RECORDED DATA:
|---|

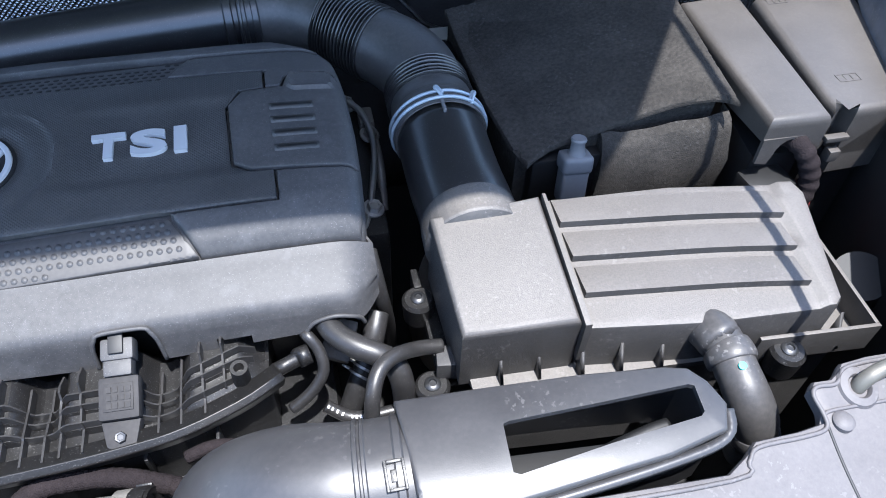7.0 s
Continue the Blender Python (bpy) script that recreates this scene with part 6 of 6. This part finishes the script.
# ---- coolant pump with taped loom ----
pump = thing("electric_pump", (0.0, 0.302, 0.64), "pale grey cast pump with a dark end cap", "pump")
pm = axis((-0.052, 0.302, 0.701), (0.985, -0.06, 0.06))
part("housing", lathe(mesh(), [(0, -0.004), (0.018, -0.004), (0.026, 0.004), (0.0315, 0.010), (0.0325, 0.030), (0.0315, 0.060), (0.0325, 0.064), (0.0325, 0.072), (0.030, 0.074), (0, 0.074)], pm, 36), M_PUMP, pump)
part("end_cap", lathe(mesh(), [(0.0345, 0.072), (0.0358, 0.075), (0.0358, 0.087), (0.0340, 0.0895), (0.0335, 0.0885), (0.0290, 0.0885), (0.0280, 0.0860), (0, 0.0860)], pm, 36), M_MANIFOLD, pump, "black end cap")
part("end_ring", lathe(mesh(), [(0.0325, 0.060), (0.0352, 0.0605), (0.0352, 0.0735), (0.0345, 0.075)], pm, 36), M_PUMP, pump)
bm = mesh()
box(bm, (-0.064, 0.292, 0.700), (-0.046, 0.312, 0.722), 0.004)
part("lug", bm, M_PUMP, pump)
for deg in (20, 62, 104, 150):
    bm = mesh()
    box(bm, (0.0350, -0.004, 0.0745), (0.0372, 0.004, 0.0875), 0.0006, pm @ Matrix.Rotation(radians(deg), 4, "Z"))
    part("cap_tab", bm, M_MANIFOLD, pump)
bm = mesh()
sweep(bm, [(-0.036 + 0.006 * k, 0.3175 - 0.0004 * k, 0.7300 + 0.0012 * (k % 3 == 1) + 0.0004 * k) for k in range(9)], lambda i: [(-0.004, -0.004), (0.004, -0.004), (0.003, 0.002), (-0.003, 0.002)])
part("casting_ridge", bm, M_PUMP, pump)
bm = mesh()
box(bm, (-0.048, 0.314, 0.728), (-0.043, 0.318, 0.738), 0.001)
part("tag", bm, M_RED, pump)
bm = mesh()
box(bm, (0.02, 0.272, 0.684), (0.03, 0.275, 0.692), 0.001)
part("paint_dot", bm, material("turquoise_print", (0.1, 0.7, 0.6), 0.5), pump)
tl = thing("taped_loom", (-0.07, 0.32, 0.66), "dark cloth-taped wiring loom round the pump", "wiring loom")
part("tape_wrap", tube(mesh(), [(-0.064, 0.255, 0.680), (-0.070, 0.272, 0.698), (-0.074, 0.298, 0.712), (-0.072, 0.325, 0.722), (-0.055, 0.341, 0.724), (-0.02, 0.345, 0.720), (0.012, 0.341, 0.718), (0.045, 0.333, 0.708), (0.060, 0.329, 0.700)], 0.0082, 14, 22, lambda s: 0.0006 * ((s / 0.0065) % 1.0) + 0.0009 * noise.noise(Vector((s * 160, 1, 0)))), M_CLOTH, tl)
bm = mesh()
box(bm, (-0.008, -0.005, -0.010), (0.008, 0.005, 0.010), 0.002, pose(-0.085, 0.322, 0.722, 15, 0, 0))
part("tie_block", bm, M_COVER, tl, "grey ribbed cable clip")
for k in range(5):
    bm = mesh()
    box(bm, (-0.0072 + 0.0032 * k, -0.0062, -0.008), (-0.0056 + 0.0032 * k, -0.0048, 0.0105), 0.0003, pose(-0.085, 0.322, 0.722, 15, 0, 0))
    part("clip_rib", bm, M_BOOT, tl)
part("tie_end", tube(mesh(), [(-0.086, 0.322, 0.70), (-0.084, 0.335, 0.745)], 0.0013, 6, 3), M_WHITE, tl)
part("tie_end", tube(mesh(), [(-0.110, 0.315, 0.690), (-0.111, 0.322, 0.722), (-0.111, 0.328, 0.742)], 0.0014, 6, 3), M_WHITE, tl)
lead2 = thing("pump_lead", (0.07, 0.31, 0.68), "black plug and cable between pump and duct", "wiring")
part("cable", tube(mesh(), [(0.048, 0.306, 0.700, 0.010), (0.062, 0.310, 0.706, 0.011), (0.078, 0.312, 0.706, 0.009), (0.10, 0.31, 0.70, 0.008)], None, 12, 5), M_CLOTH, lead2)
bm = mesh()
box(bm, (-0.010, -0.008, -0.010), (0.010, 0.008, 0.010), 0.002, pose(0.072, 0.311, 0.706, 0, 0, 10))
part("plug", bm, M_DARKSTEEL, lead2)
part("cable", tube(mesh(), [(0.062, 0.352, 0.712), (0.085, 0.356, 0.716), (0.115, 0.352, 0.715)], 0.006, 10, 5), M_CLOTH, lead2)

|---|

Copy out every line that includes the word "with".

Continue the Blender Python (bpy) script that recreates this scene with part 6 of 6. This part finishes the script.
# ---- coolant pump with taped loom ----
pump = thing("electric_pump", (0.0, 0.302, 0.64), "pale grey cast pump with a dark end cap", "pump")